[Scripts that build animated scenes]
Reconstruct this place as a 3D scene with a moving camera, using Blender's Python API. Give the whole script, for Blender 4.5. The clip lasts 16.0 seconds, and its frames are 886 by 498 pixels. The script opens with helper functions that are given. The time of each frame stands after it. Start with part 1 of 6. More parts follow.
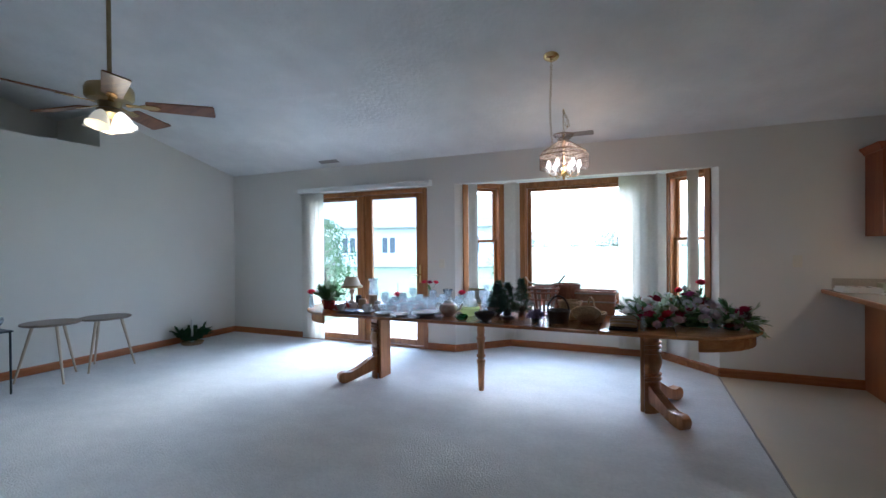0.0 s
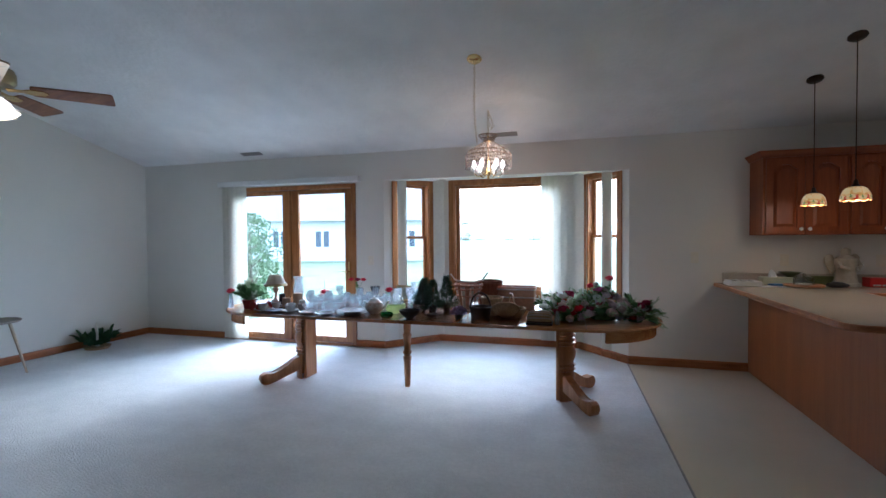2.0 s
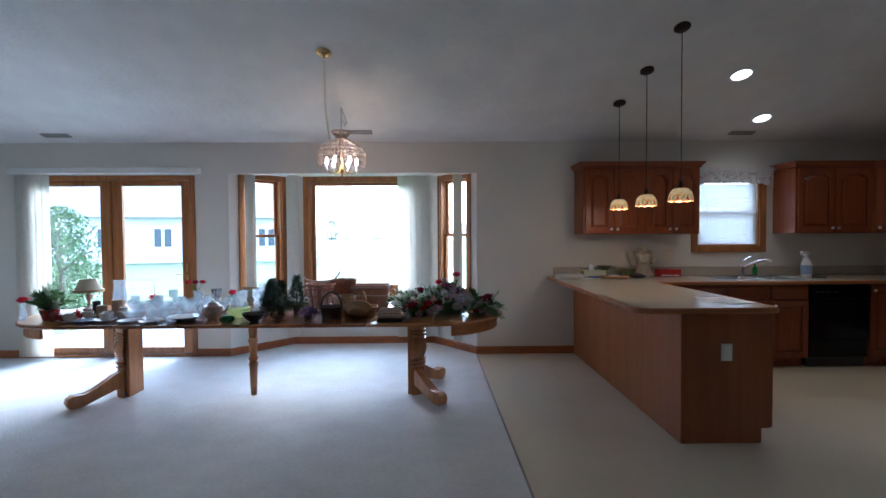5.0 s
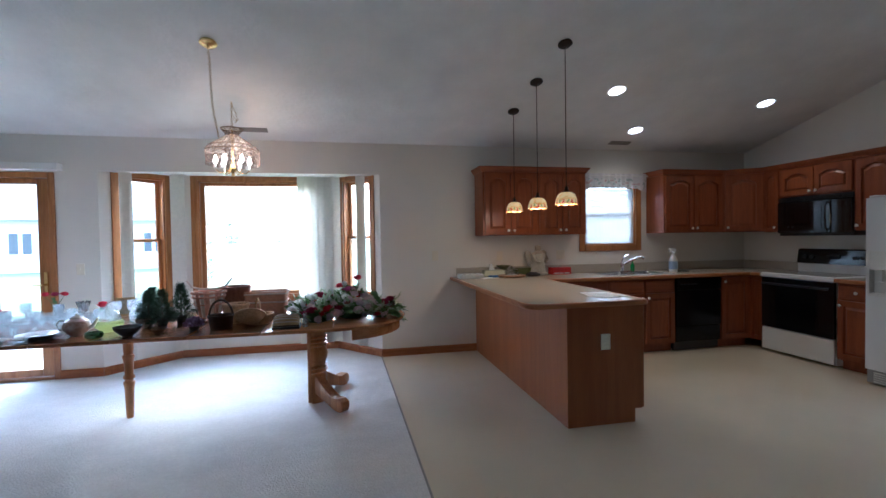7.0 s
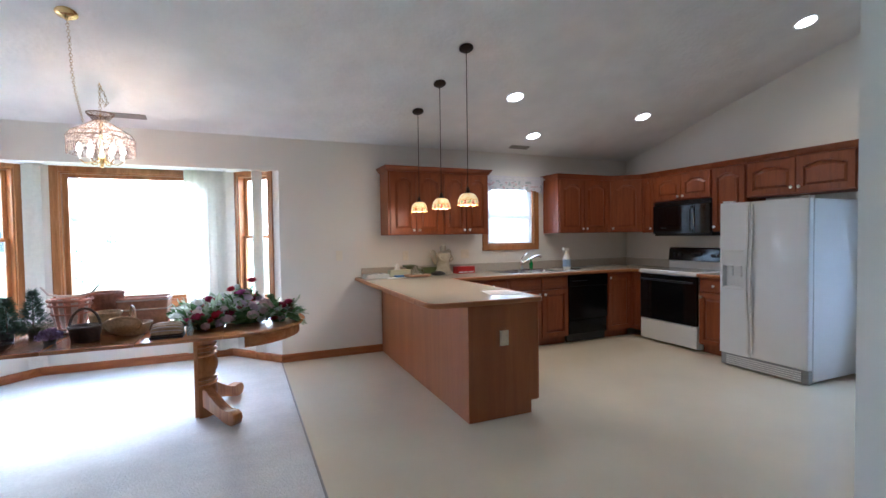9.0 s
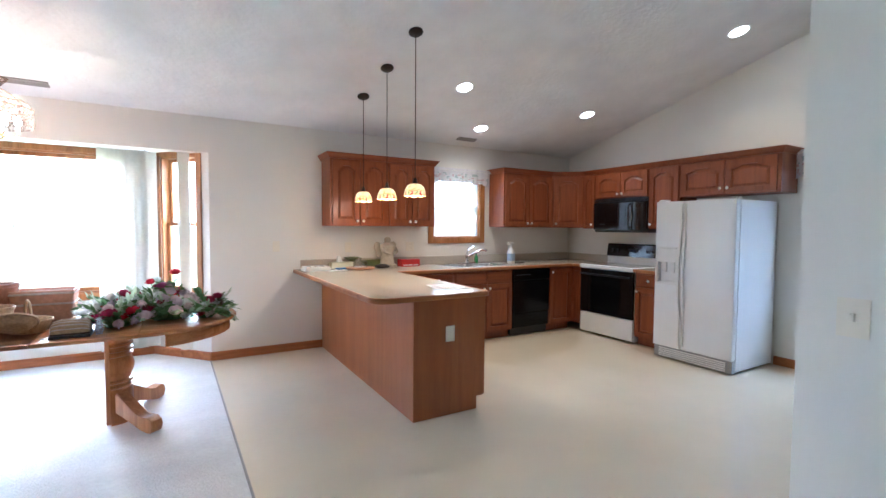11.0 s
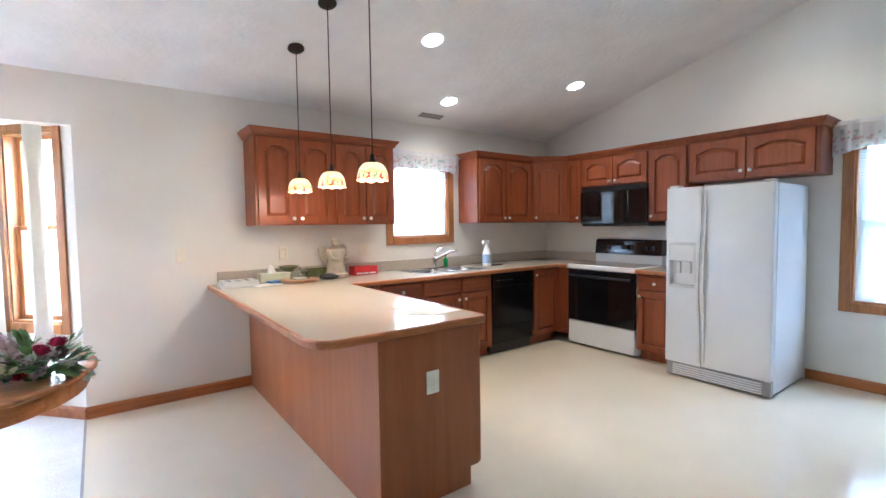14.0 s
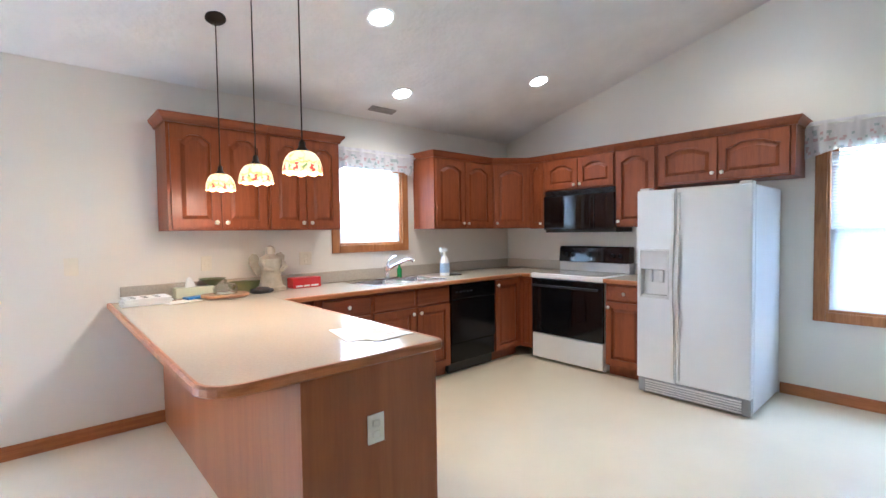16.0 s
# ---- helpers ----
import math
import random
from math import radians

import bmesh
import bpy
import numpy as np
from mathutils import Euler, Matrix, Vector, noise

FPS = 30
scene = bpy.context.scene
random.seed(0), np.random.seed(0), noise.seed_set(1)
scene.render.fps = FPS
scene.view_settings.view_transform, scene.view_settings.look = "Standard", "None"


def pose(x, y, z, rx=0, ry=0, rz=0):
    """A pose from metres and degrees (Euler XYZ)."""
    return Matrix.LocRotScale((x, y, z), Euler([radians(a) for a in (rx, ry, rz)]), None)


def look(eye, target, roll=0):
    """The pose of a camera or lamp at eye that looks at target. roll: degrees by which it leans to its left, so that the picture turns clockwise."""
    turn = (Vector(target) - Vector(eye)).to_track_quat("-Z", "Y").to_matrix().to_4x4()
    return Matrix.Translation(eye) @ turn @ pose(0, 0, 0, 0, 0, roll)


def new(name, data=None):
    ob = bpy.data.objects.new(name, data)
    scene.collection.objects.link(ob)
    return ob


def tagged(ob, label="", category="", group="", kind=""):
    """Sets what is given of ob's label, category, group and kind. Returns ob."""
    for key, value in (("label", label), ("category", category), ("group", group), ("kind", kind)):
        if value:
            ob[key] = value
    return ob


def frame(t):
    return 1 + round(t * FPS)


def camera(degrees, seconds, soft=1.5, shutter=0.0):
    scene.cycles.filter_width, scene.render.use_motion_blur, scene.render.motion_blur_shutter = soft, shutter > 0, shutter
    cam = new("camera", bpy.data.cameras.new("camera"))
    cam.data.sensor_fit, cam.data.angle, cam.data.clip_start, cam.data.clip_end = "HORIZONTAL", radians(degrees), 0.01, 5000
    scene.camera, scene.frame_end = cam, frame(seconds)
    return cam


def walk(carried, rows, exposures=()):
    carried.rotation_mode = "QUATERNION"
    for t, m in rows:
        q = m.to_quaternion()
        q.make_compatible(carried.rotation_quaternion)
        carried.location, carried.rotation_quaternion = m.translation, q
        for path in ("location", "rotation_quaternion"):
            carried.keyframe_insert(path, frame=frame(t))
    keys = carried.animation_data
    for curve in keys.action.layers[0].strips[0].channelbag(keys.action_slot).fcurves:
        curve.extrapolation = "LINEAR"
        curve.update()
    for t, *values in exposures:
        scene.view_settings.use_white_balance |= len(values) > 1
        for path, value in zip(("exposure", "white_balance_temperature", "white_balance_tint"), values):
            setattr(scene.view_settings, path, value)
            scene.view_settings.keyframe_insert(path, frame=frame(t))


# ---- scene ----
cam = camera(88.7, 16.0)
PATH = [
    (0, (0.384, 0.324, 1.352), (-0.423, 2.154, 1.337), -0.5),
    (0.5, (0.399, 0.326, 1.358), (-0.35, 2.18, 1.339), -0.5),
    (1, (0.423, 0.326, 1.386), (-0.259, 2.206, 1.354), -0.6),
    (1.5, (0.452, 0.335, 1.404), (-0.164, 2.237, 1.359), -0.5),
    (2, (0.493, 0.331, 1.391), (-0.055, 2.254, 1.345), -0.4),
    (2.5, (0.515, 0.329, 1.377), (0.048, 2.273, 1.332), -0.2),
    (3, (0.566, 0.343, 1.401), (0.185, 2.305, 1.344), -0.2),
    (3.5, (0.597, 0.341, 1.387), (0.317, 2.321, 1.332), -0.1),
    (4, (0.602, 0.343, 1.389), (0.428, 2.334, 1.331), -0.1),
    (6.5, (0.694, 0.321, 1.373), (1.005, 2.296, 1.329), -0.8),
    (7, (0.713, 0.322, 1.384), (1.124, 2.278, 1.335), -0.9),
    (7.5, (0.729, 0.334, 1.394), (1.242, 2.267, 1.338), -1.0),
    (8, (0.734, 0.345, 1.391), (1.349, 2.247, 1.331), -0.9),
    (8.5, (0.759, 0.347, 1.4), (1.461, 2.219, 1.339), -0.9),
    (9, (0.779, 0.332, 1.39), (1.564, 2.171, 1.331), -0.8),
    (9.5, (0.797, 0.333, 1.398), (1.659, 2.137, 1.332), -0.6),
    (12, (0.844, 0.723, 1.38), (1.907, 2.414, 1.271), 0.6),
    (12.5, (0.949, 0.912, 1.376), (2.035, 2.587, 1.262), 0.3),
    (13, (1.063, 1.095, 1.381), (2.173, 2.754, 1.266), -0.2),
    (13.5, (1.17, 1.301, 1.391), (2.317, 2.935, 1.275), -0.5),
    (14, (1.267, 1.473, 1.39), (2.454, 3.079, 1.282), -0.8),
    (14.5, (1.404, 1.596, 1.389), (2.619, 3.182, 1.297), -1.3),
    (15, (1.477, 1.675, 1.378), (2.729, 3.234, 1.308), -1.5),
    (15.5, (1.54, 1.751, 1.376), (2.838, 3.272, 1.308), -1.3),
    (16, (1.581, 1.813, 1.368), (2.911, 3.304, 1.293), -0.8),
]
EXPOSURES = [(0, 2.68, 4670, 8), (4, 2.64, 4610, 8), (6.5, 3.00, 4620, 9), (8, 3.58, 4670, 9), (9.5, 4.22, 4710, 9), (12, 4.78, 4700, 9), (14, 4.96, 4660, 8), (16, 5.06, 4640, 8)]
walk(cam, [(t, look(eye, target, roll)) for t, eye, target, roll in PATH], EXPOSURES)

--

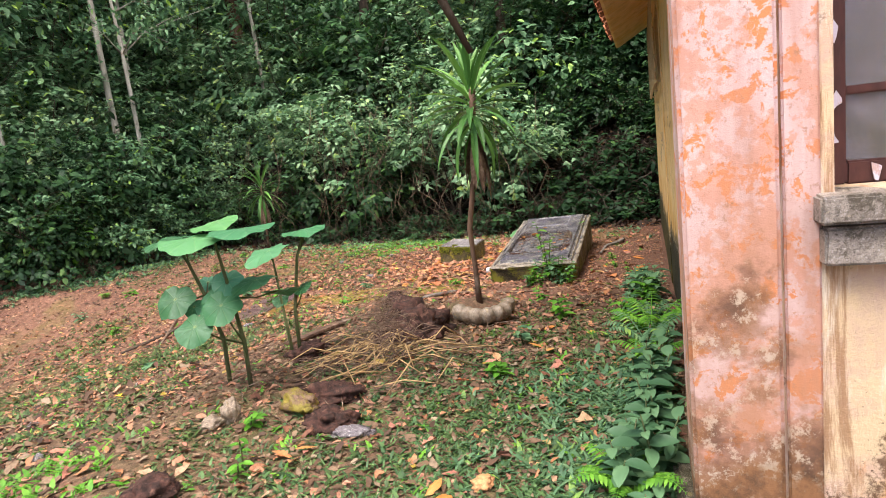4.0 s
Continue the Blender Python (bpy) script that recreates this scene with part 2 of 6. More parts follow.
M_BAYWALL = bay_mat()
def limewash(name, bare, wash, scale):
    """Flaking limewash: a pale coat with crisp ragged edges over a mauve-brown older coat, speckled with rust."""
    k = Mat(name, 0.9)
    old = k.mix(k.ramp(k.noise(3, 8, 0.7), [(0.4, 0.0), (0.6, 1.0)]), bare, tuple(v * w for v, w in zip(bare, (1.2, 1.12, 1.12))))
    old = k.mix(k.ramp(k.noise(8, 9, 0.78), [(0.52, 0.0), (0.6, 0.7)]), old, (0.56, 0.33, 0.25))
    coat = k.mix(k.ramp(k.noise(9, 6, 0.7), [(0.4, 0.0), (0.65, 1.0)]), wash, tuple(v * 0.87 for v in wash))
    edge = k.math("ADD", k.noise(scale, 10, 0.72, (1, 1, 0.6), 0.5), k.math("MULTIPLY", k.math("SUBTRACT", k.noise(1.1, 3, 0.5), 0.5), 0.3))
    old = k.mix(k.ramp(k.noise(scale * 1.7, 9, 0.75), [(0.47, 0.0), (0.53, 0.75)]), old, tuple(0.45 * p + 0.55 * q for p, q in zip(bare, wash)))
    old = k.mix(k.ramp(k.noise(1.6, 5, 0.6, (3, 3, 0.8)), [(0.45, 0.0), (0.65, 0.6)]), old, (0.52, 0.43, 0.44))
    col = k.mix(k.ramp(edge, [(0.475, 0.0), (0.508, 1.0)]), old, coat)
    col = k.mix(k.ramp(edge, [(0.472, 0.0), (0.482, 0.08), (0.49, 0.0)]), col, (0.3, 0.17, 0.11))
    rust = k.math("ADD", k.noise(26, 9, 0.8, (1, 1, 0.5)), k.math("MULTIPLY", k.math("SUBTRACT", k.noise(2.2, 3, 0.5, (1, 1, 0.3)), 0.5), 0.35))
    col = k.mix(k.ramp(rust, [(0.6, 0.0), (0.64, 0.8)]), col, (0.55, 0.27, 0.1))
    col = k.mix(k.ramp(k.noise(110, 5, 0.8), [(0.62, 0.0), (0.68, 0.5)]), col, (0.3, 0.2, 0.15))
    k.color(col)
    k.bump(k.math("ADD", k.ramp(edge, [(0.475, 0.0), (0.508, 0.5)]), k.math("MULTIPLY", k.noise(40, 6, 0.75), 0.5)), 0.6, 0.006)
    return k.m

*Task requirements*
Repeat exactly the lines running from the one with "turn = (Vector(target)" through the one with "for path in", both included.

*Response below*
    turn = (Vector(target) - Vector(eye)).to_track_quat("-Z", "Y").to_matrix().to_4x4()
    return Matrix.Translation(eye) @ turn @ pose(0, 0, 0, 0, 0, roll)


def new(name, data=None):
    ob = bpy.data.objects.new(name, data)
    scene.collection.objects.link(ob)
    return ob


def tagged(ob, label="", category="", group="", kind=""):
    """Sets what is given of ob's label, category, group and kind. Returns ob."""
    for key, value in (("label", label), ("category", category), ("group", group), ("kind", kind)):
        if value:
            ob[key] = value
    return ob


def frame(t):
    return 1 + round(t * FPS)


def camera(degrees, seconds, soft=1.5, shutter=0.0):
    scene.cycles.filter_width, scene.render.use_motion_blur, scene.render.motion_blur_shutter = soft, shutter > 0, shutter
    cam = new("camera", bpy.data.cameras.new("camera"))
    cam.data.sensor_fit, cam.data.angle, cam.data.clip_start, cam.data.clip_end = "HORIZONTAL", radians(degrees), 0.01, 5000
    scene.camera, scene.frame_end = cam, frame(seconds)
    return cam


def walk(carried, rows, exposures=()):
    carried.rotation_mode = "QUATERNION"
    for t, m in rows:
        q = m.to_quaternion()
        q.make_compatible(carried.rotation_quaternion)
        carried.location, carried.rotation_quaternion = m.translation, q
        for path in ("location", "rotation_quaternion"):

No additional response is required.